OBJECTIVE
Give an exact copy of every line, leaving images out.

STORED DATA
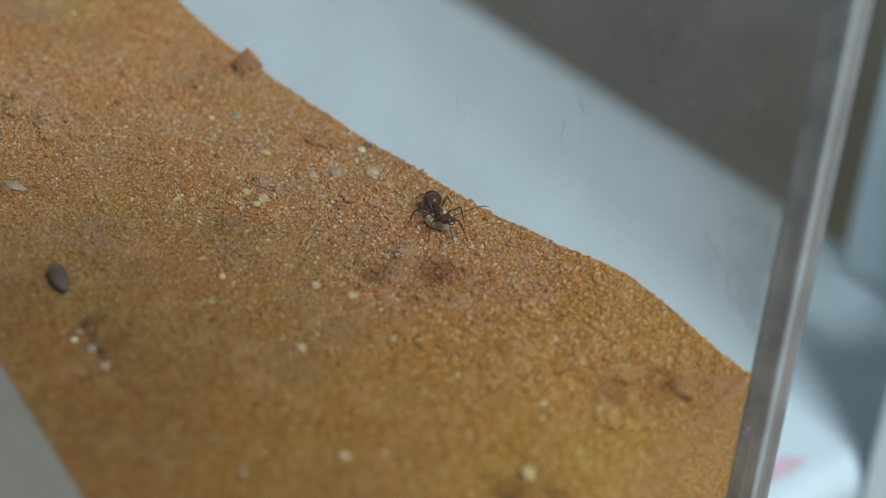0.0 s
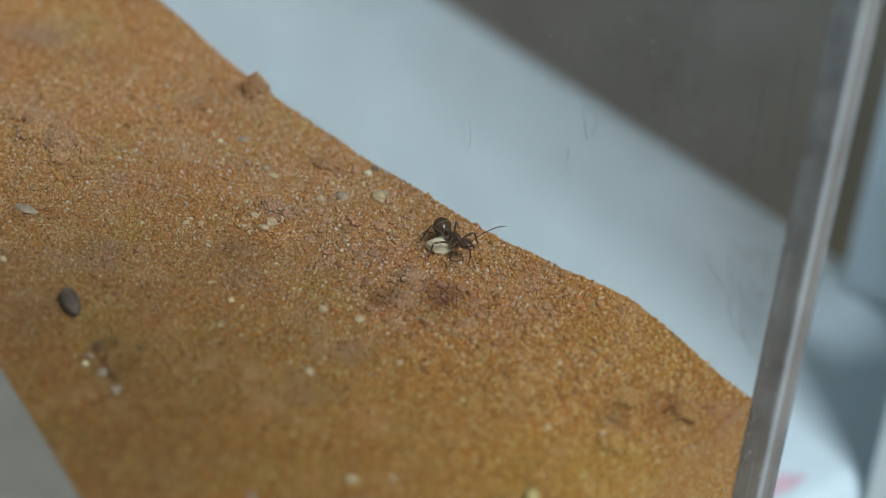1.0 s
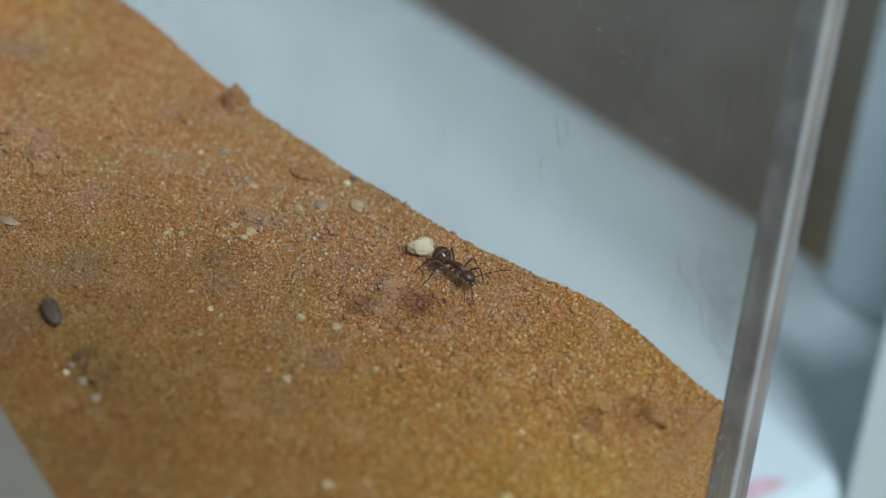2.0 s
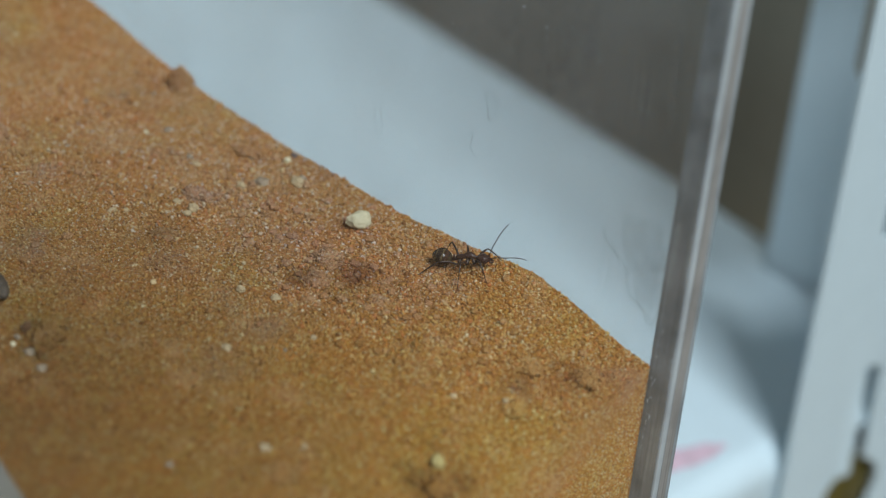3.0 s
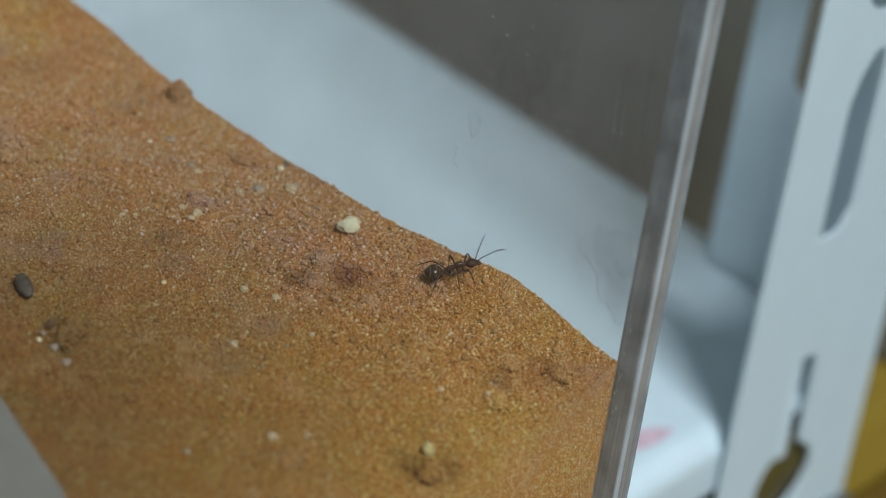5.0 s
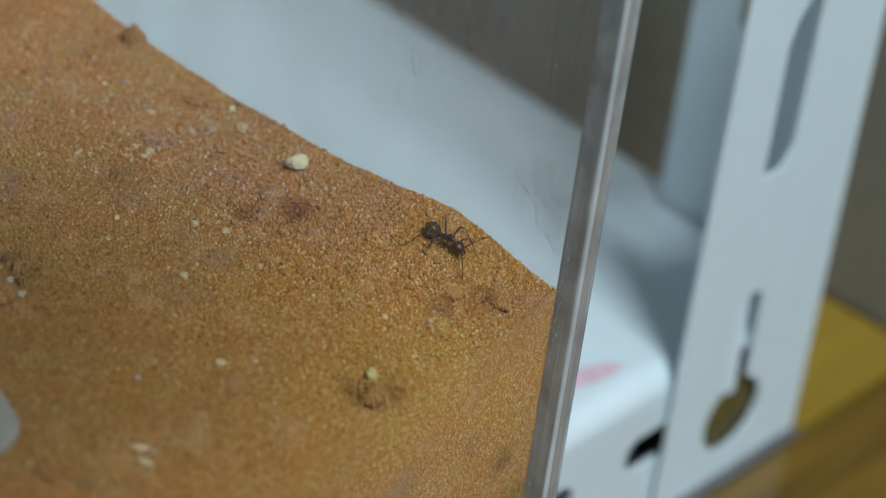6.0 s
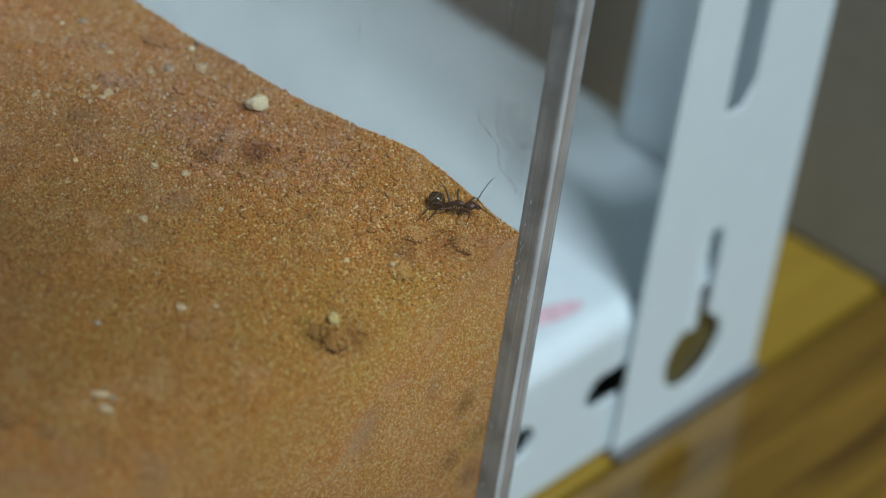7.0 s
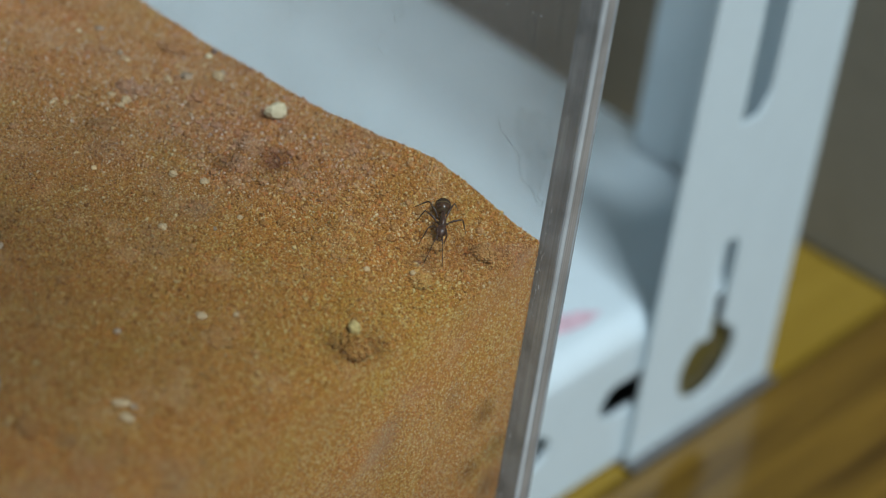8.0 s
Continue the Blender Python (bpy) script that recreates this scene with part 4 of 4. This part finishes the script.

OUTPUT OF THE EXERCISE
0.0 s
1.0 s
2.0 s
3.0 s
5.0 s
6.0 s
7.0 s
8.0 s
Continue the Blender Python (bpy) script that recreates this scene with part 4 of 4. This part finishes the script.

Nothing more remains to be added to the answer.